My husband reported seeing what he thought was a little bit of mouse droppings in the basement when he went to get down the Christmas decorations. I'm so glad he mentioned it because I had a mouse sighting last night that would have stopped my heart without a little advance notice.

I was curled up on the couch in our TV room with the dog by my side when I saw something shoot out from under the couch, over to the desk and right into one of the openings in the cold-air exchange at the base of the wall. I creeped over to the wall on my tippiest of tippy-toes to avoid contact with this little creature, but it had already disappeared into wherever that thing leads (which, my husband reports, is the basement).

After that there was about a half-hour of me turning all the lights off in the TV room, sneaking out of the room, waiting a few minutes and then -- bam! -- rushing back in with a quick flip of the light, hoping to catch that little bugger in the act of being in my house uninvited. I was sure this was the way to snag the mouse, although I had no weapon, no bucket or bowl, no box -- nothing to capture or trap it in. 

I'm not exactly sure what I was going to do if I did see it, but that didn't dawn on me at the time.

This morning I informed the kids that a little gray mouse was, in fact, spotted in the house -- in the room where they spend the most time. 

I bet you can guess what came after the mild horror.

"So Mom, if we find this mouse and we catch it, what are we going to do with it?" my son asked.

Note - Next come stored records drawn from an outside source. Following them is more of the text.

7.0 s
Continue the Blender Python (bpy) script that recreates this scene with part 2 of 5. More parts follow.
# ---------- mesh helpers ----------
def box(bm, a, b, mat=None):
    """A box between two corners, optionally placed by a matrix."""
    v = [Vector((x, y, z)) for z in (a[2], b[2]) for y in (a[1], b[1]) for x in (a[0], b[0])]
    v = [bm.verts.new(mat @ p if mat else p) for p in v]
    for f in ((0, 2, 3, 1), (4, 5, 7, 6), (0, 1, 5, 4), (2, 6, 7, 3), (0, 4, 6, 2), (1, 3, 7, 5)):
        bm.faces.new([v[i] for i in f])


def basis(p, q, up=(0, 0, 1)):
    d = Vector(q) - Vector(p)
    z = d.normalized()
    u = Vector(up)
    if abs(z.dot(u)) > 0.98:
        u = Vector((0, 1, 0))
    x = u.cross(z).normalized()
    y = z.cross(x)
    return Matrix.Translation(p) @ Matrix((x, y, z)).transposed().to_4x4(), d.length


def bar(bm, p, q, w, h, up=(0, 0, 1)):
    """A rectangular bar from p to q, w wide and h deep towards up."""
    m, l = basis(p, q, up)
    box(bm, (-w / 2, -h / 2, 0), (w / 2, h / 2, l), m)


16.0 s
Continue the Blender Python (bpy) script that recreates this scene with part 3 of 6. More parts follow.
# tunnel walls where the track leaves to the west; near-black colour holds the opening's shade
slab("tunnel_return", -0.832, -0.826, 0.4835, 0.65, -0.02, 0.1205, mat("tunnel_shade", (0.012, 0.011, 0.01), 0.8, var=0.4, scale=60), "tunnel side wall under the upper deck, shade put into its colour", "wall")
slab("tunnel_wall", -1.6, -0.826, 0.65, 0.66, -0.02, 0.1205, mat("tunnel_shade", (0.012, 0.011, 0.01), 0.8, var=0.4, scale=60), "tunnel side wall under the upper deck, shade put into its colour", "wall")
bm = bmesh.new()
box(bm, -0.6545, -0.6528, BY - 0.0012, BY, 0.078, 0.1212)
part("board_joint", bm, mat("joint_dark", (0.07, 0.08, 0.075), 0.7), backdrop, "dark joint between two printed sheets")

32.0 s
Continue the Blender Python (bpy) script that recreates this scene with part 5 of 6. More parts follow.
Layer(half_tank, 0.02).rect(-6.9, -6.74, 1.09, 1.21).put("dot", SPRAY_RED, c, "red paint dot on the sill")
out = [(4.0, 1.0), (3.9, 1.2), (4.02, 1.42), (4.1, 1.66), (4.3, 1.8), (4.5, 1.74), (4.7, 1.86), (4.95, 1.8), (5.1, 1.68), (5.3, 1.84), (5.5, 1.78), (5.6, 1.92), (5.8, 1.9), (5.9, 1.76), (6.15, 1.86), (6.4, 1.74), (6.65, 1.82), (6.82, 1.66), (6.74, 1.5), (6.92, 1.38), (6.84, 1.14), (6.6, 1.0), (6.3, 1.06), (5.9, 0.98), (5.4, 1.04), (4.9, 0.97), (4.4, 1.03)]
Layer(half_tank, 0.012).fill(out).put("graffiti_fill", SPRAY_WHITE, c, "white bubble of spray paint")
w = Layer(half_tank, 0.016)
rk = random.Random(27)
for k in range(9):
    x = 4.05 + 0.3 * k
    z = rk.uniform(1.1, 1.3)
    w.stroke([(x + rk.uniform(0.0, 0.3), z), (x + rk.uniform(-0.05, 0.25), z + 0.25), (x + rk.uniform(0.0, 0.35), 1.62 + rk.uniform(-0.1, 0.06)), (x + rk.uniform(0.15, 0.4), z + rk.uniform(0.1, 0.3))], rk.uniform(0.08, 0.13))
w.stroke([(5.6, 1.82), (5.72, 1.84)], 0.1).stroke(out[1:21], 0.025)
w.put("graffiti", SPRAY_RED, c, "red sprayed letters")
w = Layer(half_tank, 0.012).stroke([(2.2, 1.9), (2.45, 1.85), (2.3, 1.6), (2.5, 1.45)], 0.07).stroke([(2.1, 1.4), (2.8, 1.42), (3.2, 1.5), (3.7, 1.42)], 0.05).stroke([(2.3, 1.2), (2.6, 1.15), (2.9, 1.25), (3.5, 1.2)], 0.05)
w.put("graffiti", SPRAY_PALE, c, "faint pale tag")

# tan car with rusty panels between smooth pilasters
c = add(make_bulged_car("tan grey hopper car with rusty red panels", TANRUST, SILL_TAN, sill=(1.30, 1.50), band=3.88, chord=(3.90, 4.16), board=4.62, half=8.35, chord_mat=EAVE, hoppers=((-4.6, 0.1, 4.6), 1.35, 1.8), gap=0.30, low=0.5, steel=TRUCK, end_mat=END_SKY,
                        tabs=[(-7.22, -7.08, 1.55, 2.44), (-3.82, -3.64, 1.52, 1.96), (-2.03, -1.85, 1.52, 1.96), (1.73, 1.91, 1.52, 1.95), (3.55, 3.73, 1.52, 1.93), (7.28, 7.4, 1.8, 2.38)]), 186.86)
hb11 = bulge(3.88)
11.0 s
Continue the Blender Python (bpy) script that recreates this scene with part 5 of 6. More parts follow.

"If it's still alive, we'll put it outside," I responded, knowing full well this was really just the beginning of the conversation.

A little time passed.

"So Mom," the son tries again, "you said this mouse is very small, right? It's really cold outside and it might not live. Since it's so small and all, maybe we could keep it? Like a pet?"

Then we had to have the talk about why wild animals (even cute little mice) aren't good to keep in your house as pets. Why letting him go is really the right thing to do. And why, no matter how much they'd try to convince me that they would, I wouldn't buy them promising and pinkie-swearing that they would clean the little mouse's cage. 

I'm wise to this game. I mentioned that we have a dog, right?

So now we're all on Mouse Watch at our house, with children reporting that they've seen the mouse running all around the first floor and under the Christmas tree. One swears he heard squeaking.

For my part, I hope we're delivering this guy back into the Great White North very, very soon. And that he doesn't have any roommates in our house.